Ms Gun, who had pleaded not guilty, shook slightly after being discharged. "I feel I have acted with decency and honesty throughout this whole affair and I have absolutely no regrets about what I have done. I know it's very difficult and people don't' want to jeopardise their careers, or lives, but if there are things out there that should really come out, hey, why not," she said after leaving court.



Sarah Tisdall, a Foreign Office clerk, was jailed in 1984 for six months for passing documents relating to Cruise missiles to The Guardian.


Clive Ponting, a senior civil servant, was acquitted at the Old Bailey in 1985 after pleading not guilty to breaching the Official Secrets Act over his leaking of documents relating to the sinking of the Argentine warship General Belgrano during the Falklands conflict.


Cathy Massiter, a former MI5 officer, revealed that the agency had bugged anti-nuclear campaigners. She also told a Channel 4 television documentary that MI5 had been bugging the telephones of politicians and human rights campaigners. She was not prosecuted.


Ex-MI5 officer Peter Wright claimed in his book Spycatcher in 1987 that he and a small number of other MI5 officers plotted to smear Harold Wilson, the former Labour prime minister.

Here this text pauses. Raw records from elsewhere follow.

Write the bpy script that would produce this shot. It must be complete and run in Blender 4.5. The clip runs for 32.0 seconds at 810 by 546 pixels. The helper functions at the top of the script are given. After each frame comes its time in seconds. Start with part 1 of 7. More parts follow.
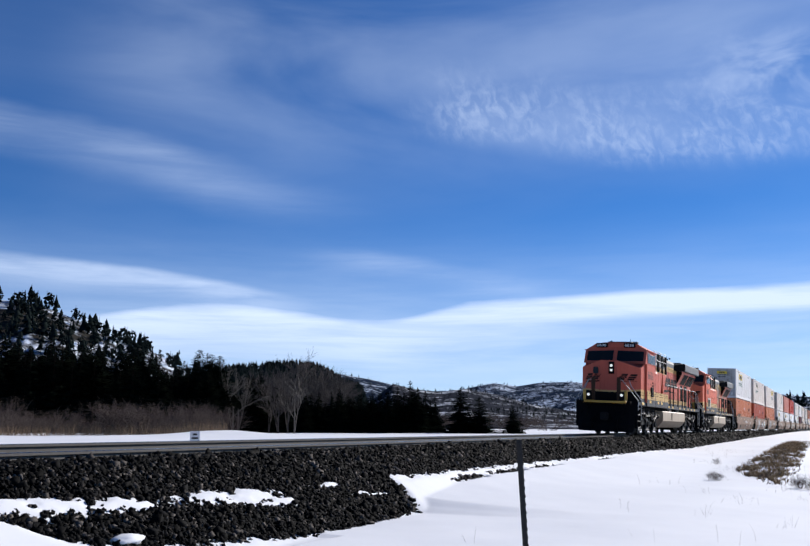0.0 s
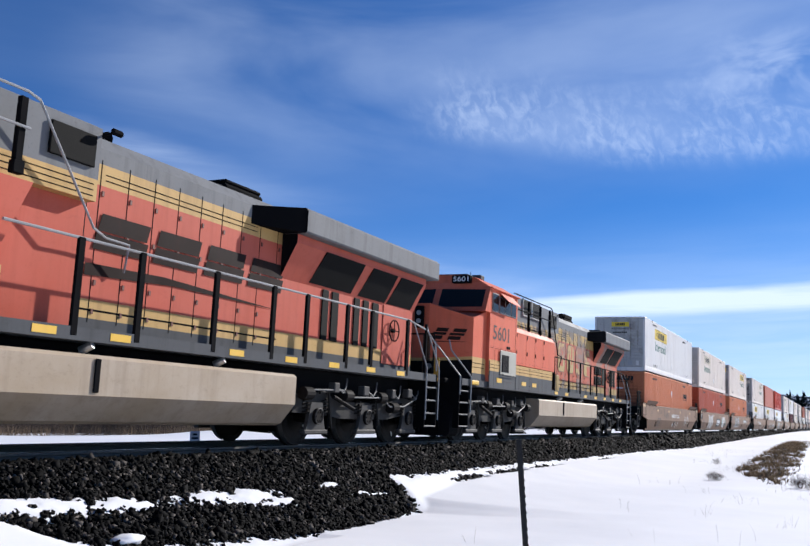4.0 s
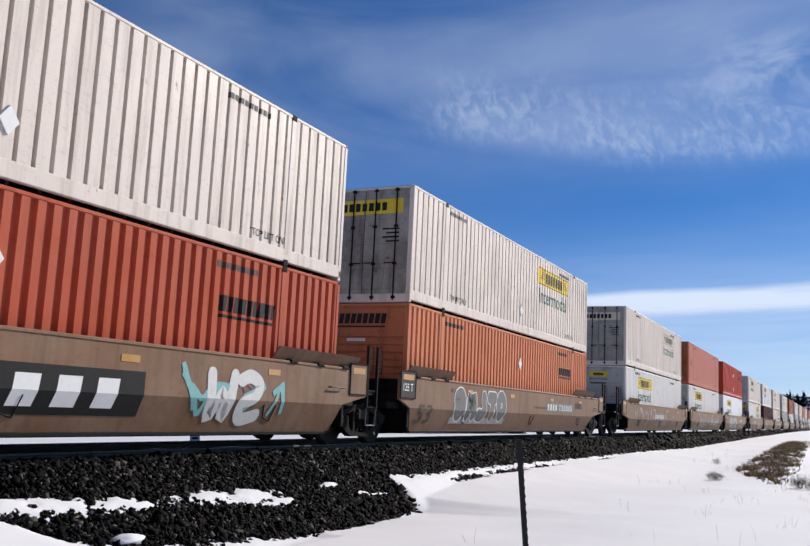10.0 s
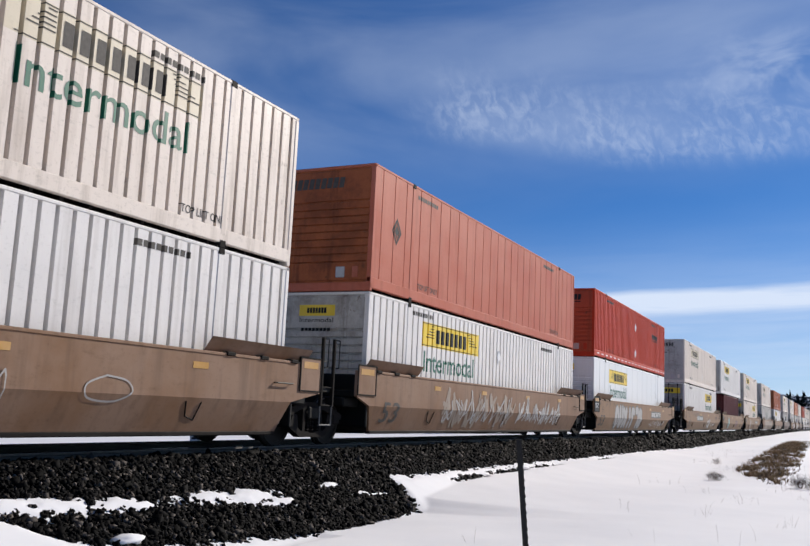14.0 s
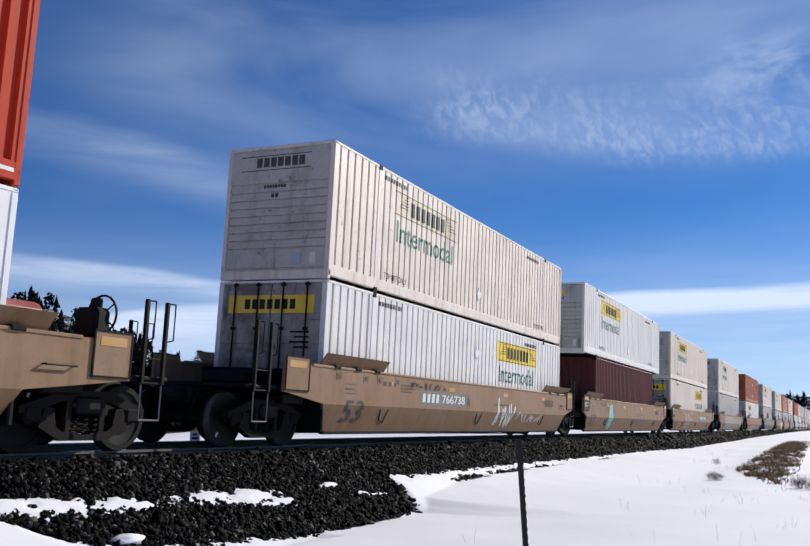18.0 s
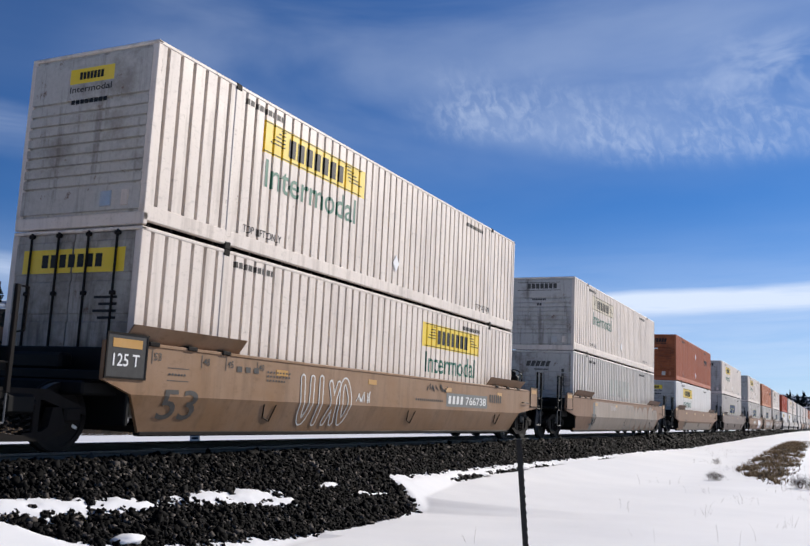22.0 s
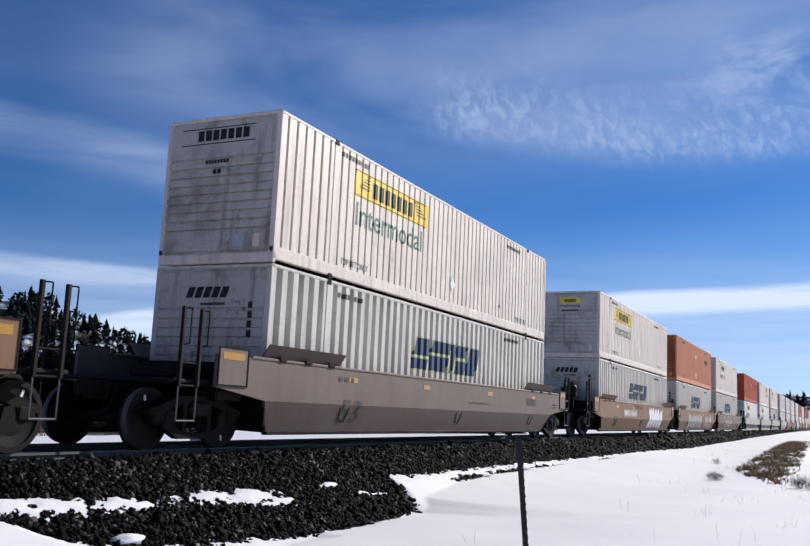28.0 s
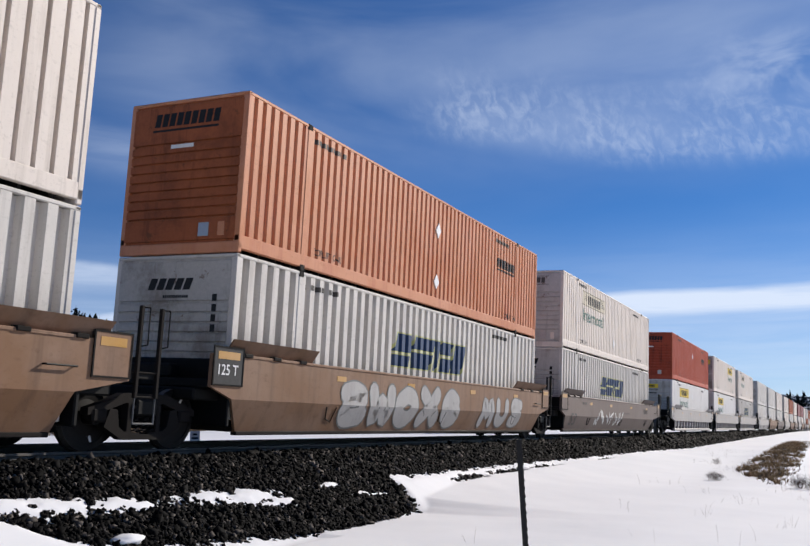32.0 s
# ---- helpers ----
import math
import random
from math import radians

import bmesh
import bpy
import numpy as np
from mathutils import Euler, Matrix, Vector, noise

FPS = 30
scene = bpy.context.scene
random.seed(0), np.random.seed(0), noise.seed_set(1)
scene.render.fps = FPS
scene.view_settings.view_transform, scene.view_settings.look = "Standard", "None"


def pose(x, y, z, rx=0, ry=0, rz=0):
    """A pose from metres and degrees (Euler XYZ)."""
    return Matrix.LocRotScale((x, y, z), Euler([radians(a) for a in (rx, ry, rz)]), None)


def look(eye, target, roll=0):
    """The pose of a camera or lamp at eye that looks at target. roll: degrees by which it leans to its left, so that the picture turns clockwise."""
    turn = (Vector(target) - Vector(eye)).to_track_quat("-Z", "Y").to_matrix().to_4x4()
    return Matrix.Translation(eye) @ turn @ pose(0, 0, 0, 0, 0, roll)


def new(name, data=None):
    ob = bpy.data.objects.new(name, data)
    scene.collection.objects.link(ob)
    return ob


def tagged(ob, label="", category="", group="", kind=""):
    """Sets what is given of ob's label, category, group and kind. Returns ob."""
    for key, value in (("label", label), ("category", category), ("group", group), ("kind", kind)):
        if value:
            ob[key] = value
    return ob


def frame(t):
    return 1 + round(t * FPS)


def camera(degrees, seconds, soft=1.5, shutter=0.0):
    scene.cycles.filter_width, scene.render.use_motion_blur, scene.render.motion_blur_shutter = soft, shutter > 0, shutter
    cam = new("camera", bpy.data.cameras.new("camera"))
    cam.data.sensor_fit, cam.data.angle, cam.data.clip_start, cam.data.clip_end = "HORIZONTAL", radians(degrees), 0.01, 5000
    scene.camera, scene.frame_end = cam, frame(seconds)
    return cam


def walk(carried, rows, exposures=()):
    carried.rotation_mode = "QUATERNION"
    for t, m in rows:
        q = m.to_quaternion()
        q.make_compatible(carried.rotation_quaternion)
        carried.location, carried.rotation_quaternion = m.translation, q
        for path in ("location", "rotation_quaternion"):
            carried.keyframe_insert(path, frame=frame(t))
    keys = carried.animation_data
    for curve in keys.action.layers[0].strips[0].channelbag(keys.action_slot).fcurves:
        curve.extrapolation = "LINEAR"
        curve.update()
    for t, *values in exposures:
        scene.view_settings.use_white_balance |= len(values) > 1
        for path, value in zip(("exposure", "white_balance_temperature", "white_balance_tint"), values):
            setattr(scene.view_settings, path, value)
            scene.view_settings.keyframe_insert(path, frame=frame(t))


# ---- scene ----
# ---- camera: it stands still on the snow beside the line ----
SECONDS = 32.0
cam = camera(48.875, SECONDS, soft=1.5)
EYE = Vector((0.0, 0.0, 1.5))
YAW, PITCH = radians(25.725), radians(9.911)
AIM = EYE + Vector((math.cos(YAW) * math.cos(PITCH), math.sin(YAW) * math.cos(PITCH), math.sin(PITCH)))
walk(cam, [(0.0, look(EYE, AIM)), (SECONDS, look(EYE, AIM))],
     exposures=[(0.0, 0.42, 6150, 10), (2.0, 0.44, 6100, 10), (3.0, 0.52, 6100, 10), (6.0, 0.46, 6150, 10), (7.0, 0.36, 6250, 10), (8.0, 0.15, 6500, 10), (9.0, 0.25, 6500, 10),
                (10.0, 0.25, 6500, 10), (11.0, 0.30, 6550, 10), (12.0, 0.22, 6500, 10), (13.0, 0.28, 6550, 10), (14.0, 0.22, 6550, 10), (17.0, 0.25, 6500, 10), (18.0, 0.30, 6350, 10),
                (19.0, 0.15, 6550, 10), (20.0, 0.25, 6500, 10), (21.0, 0.24, 6450, 10), (22.0, 0.29, 6500, 10), (23.0, 0.17, 6450, 10), (24.0, 0.40, 6450, 10), (25.0, 0.26, 6500, 10),
                (28.0, 0.32, 6350, 10), (29.0, 0.20, 6500, 10), (SECONDS, 0.26, 6550, 10)])

# ---- sky and sun ----
SUN_AZ, SUN_EL = radians(-22.5), radians(27.0)     # from +x towards +y


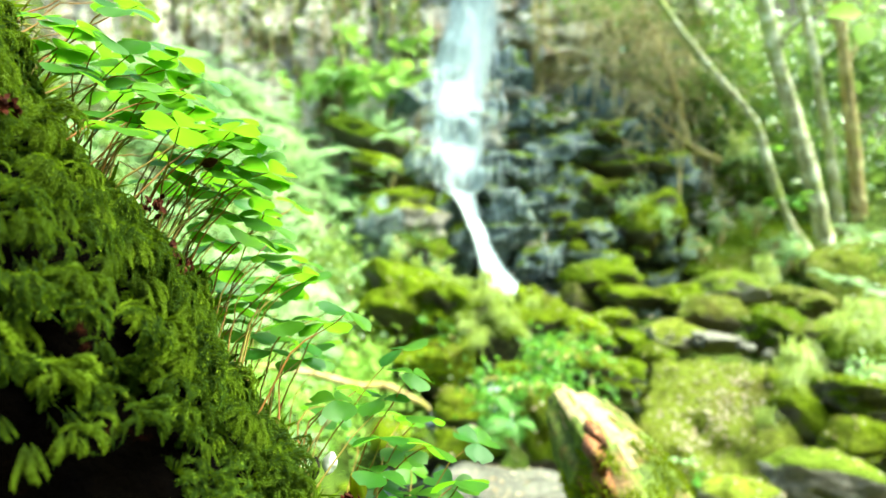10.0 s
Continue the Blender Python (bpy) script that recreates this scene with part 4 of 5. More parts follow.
rg = np.random.default_rng(91)
LITTER = fast_mesh("fallen_leaf", np.array(LEAF_V) * (1, 1, 1.6) - (0, 0.5, 0), LEAF_F, M_LITTER, False)
bpy.context.view_layer.update()
deps = bpy.context.evaluated_depsgraph_get()

for i in range(400):
    x, y = (1.20, 1.36, 1.52)[i % 3] + rg.normal(0, 0.10), (2.58, 2.66, 2.84)[i % 3] + rg.normal(0, 0.09)
    if i > 270:
        x, y = 0.36 + rg.normal(0, 0.14), 1.95 + rg.normal(0, 0.12)
    if i > 310:
        x, y = rg.uniform(2.0, 4.2), rg.uniform(4.6, 5.9)
    p, nrm = drop(x, y, 1.9)
    q = Vector((0, 0, 1)).rotation_difference(nrm).to_matrix().to_4x4()
    s = rg.uniform(0.014, 0.032)
    ob = new("fallen_leaf", LITTER)
    ob.matrix_basis = Matrix.Translation(p + nrm * 0.004) @ q @ pose(0, 0, 0, 0, rg.uniform(-20, 20), rg.uniform(0, 360)) @ Matrix.Diagonal((s, s, s, 1))
    tagged(ob, "small dry curled leaf lying on mossy stone", "leaf", "fallen leaves on stones")

n = 9000
P, N = np.zeros((n, 3)), np.zeros((n, 3))
for i in range(n):
    p, nrm = drop(rg.uniform(-0.2, 3.4), rg.uniform(1.7, 6.1), 2.4)
    P[i], N[i] = p + nrm * 0.004, nrm
up = N + rg.normal(size=N.shape) * 0.3
tagged(new("leaf_litter", fast_mesh("leaf_litter", *scatter(np.array(LEAF_V) - (0, 0.5, 0), LEAF_F, frames_along(up, rg), P, rg.uniform(0.006, 0.024, n)), M_LITTER, False)), "dry leaf flakes and grit strewn over the stones", "litter", kind="stuff")

tri = np.concatenate([SF[:, [0, 1, 2]], SF[:, [0, 2, 3]]])
P, N = on_faces(SV, tri, lambda C, N: (np.abs(N[:, 1]) + 0.3) * (C[:, 0] < 2.1) * (C[:, 2] < 2.2), 1500, rg)
N = N * np.where(N[:, 1:2] > 0, -1.0, 1.0)
tagged(new("spray_flecks", fast_mesh("spray_flecks", *scatter(np.array(LEAF_V) - (0, 0.5, 0), LEAF_F, frames_along(N + rg.normal(size=N.shape) * 0.3, rg), P + N * 0.006, rg.uniform(0.006, 0.016, len(P))), M_THREAD, False)),
       "white flecks of spray and petals on the wet rock face", "spray", kind="stuff")

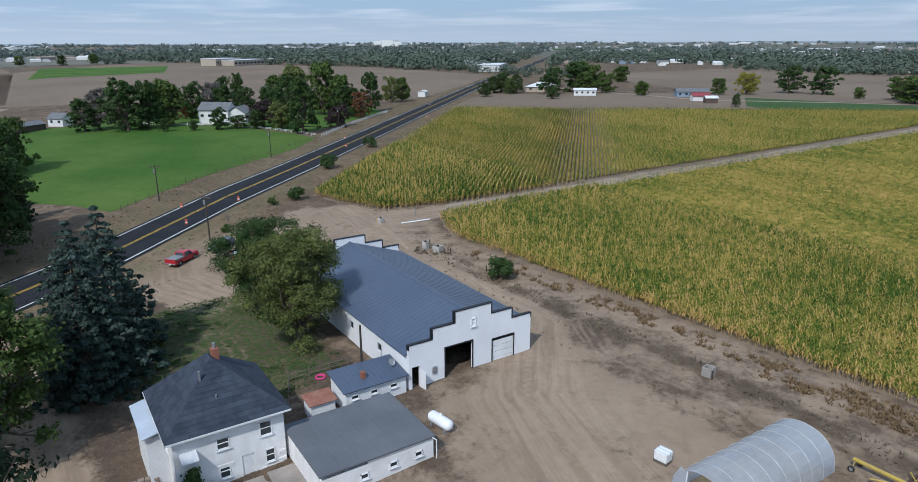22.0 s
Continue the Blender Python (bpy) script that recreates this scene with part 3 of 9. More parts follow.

Former MI6 officer Richard Tomlinson was jailed for 12 months for the unlawful disclosure of information under the Official Secrets Act. He had pleaded guilty in 1997 to passing a synopsis of a book about his experiences to an Australian publisher.


MI5 traitor David Shayler was jailed for six months in 2002 for risking British agents' lives by his "blinkered arrogance". An Old Bailey jury convicted him of three charges under the Official Secrets Act after selling top secret documents to a newspaper for £40,000. The documents contained the names of agents. He claimed he was a whistleblower trying to expose corruption in the secret service.